A Minor Chorus: An Evening with Billy-Ray Belcourt

Friday, September 16 / 6:30pm
Djavad Mowafaghian Cinema
149 West Hastings Street

Join Massy Books, SFU Public Square, SFU Library, Massy Arts Society, SFU Galleries and Penguin Random House for an evening with daring literary talent Billy-Ray Belcourt and the launch of his latest book, A Minor Chorus. An urgent first novel about breaching the prisons we live inside, Belcourt will do a reading—introducing characters as alive and vast as the boreal forest—and Q&A, moderated by award-winning author Cecily Nicholson

Hosted at the Djavad Mowafaghian Cinema, this event is free, with the option to purchase a copy of A Minor Chorus upon registration. A book signing and reception will take place following the event.

In-person. Mask-wearing required.
Register here

A Minor Chorus

An unnamed narrator abandons his unfinished thesis and returns to northern Alberta in search of what eludes him: the shape of the novel he yearns to write, an autobiography of his rural hometown, the answers to existential questions about family, love, and happiness. 

What ensues is a series of conversations, connections, and disconnections that reveals the texture of life in a town literature has left unexplored, where the friction between possibility and constraint provides an insistent background score. 
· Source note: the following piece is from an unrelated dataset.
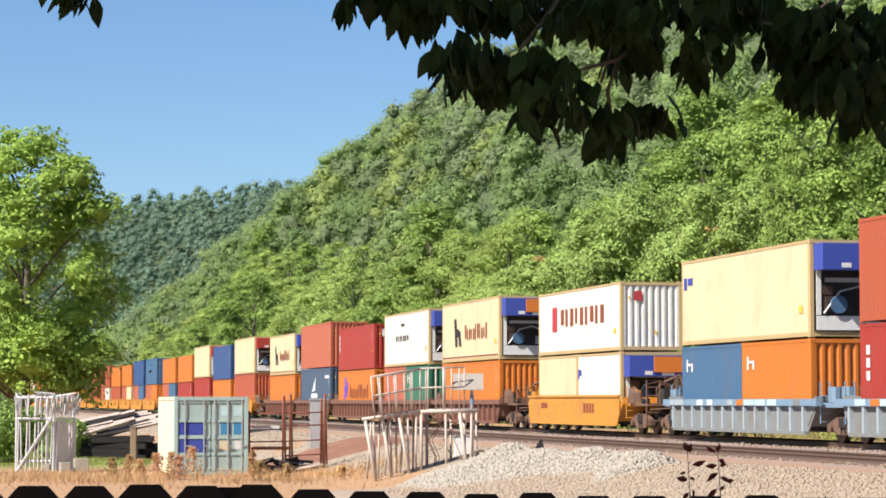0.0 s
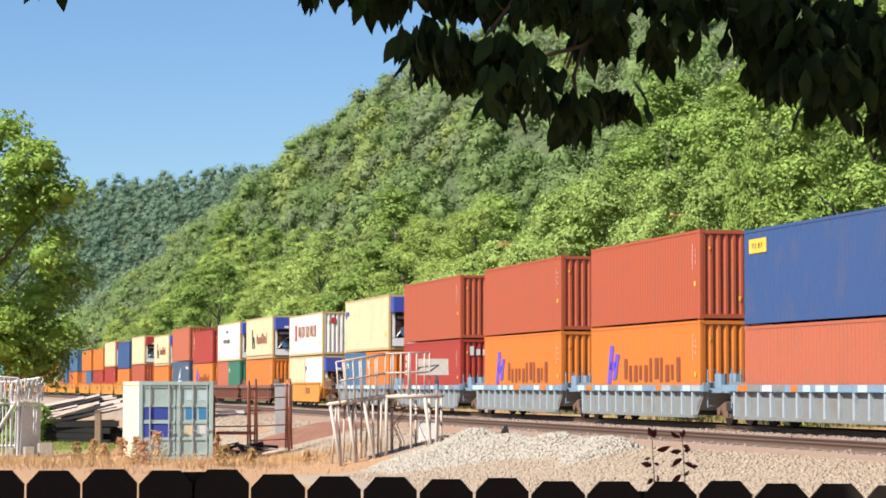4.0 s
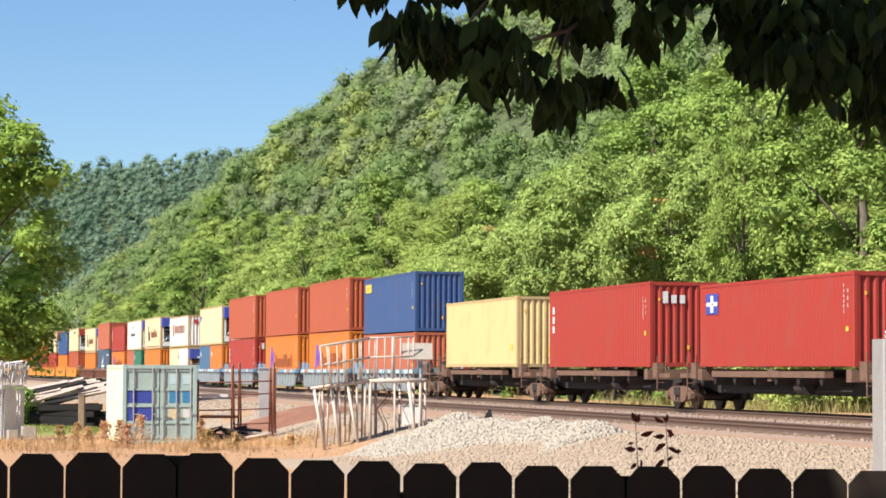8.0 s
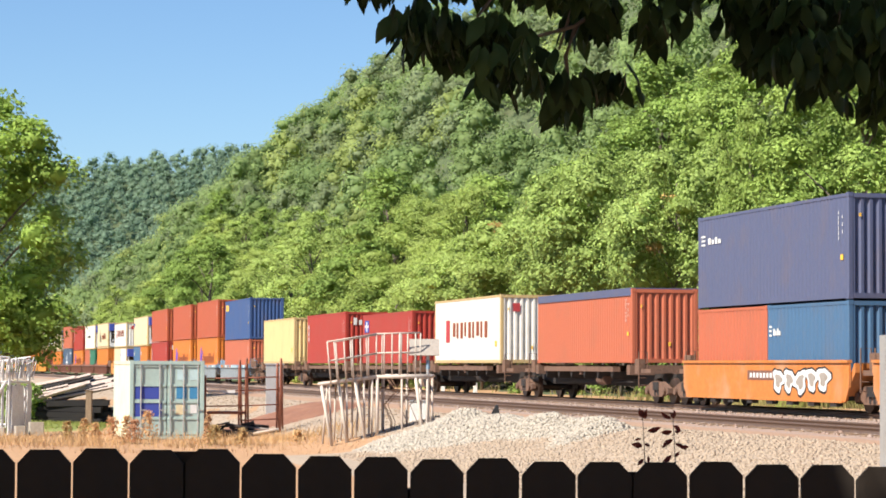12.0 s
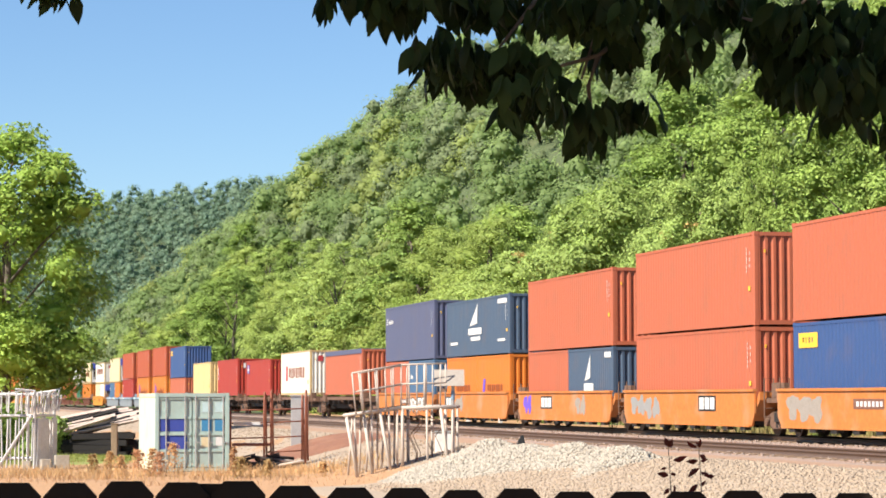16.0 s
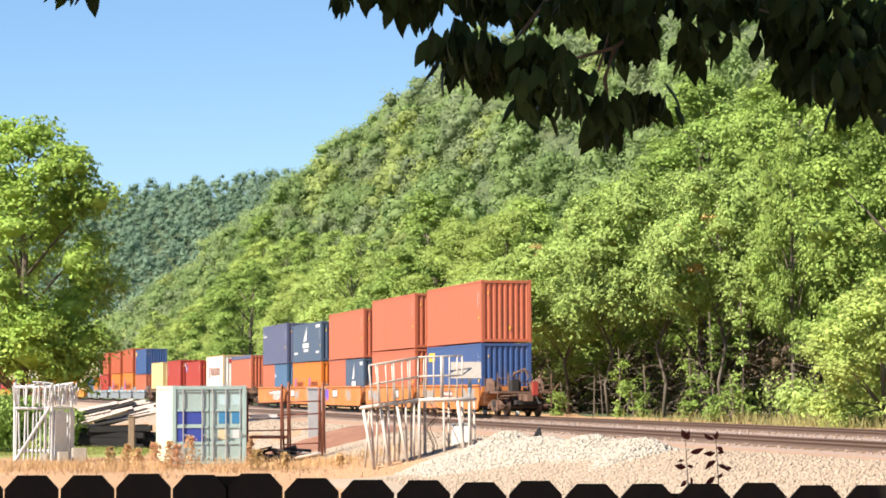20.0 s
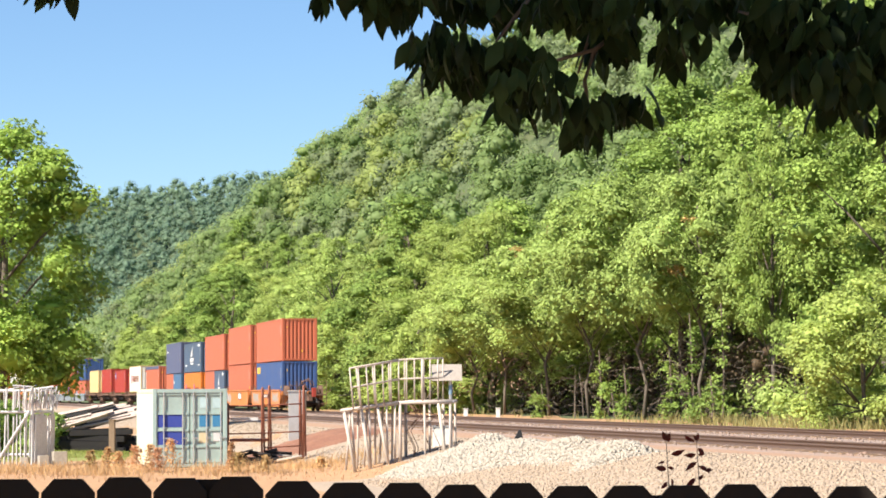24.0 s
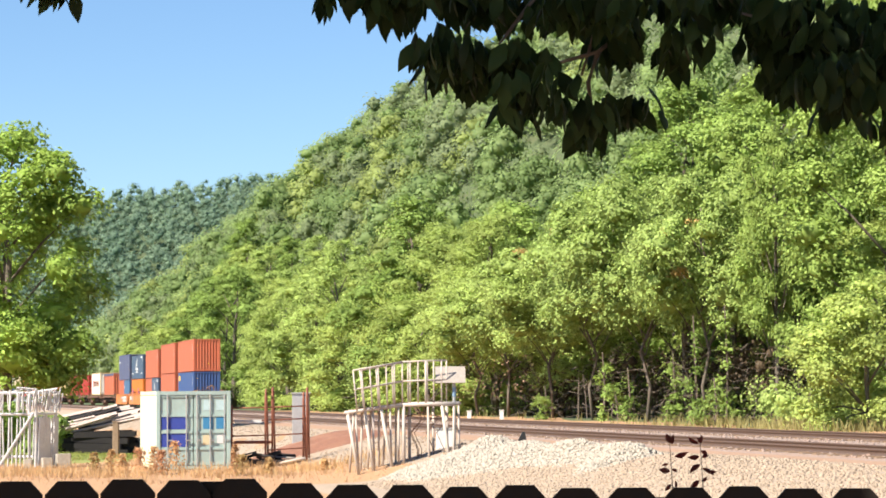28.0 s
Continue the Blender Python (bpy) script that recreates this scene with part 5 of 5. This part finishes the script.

Whether he’s meeting with an auntie distraught over the imprisonment of her grandson, engaging in rez gossip with his cousin at a pow wow, or lingering in bed with a married man after a hotel room hookup, the narrator makes space for those in his orbit to divulge their private joys and miseries, testing the theory that storytelling can make us feel less lonely.


Billy-Ray Belcourt is from the Driftpile Cree Nation. He lives in Vancouver, where he is an Assistant Professor in the School of Creative Writing at UBC. His books are This Wound Is A World, NDN Coping Mechanisms, A History Of My Brief Body, and A Minor Chorus.

Cecily Nicholson is the author of four books, and past recipient of the Dorothy Livesay Poetry Prize, and the Governor General’s Literary Award for poetry. She teaches at Emily Carr University of Art + Design, and collaborates with community impacted by carcerality and food insecurity.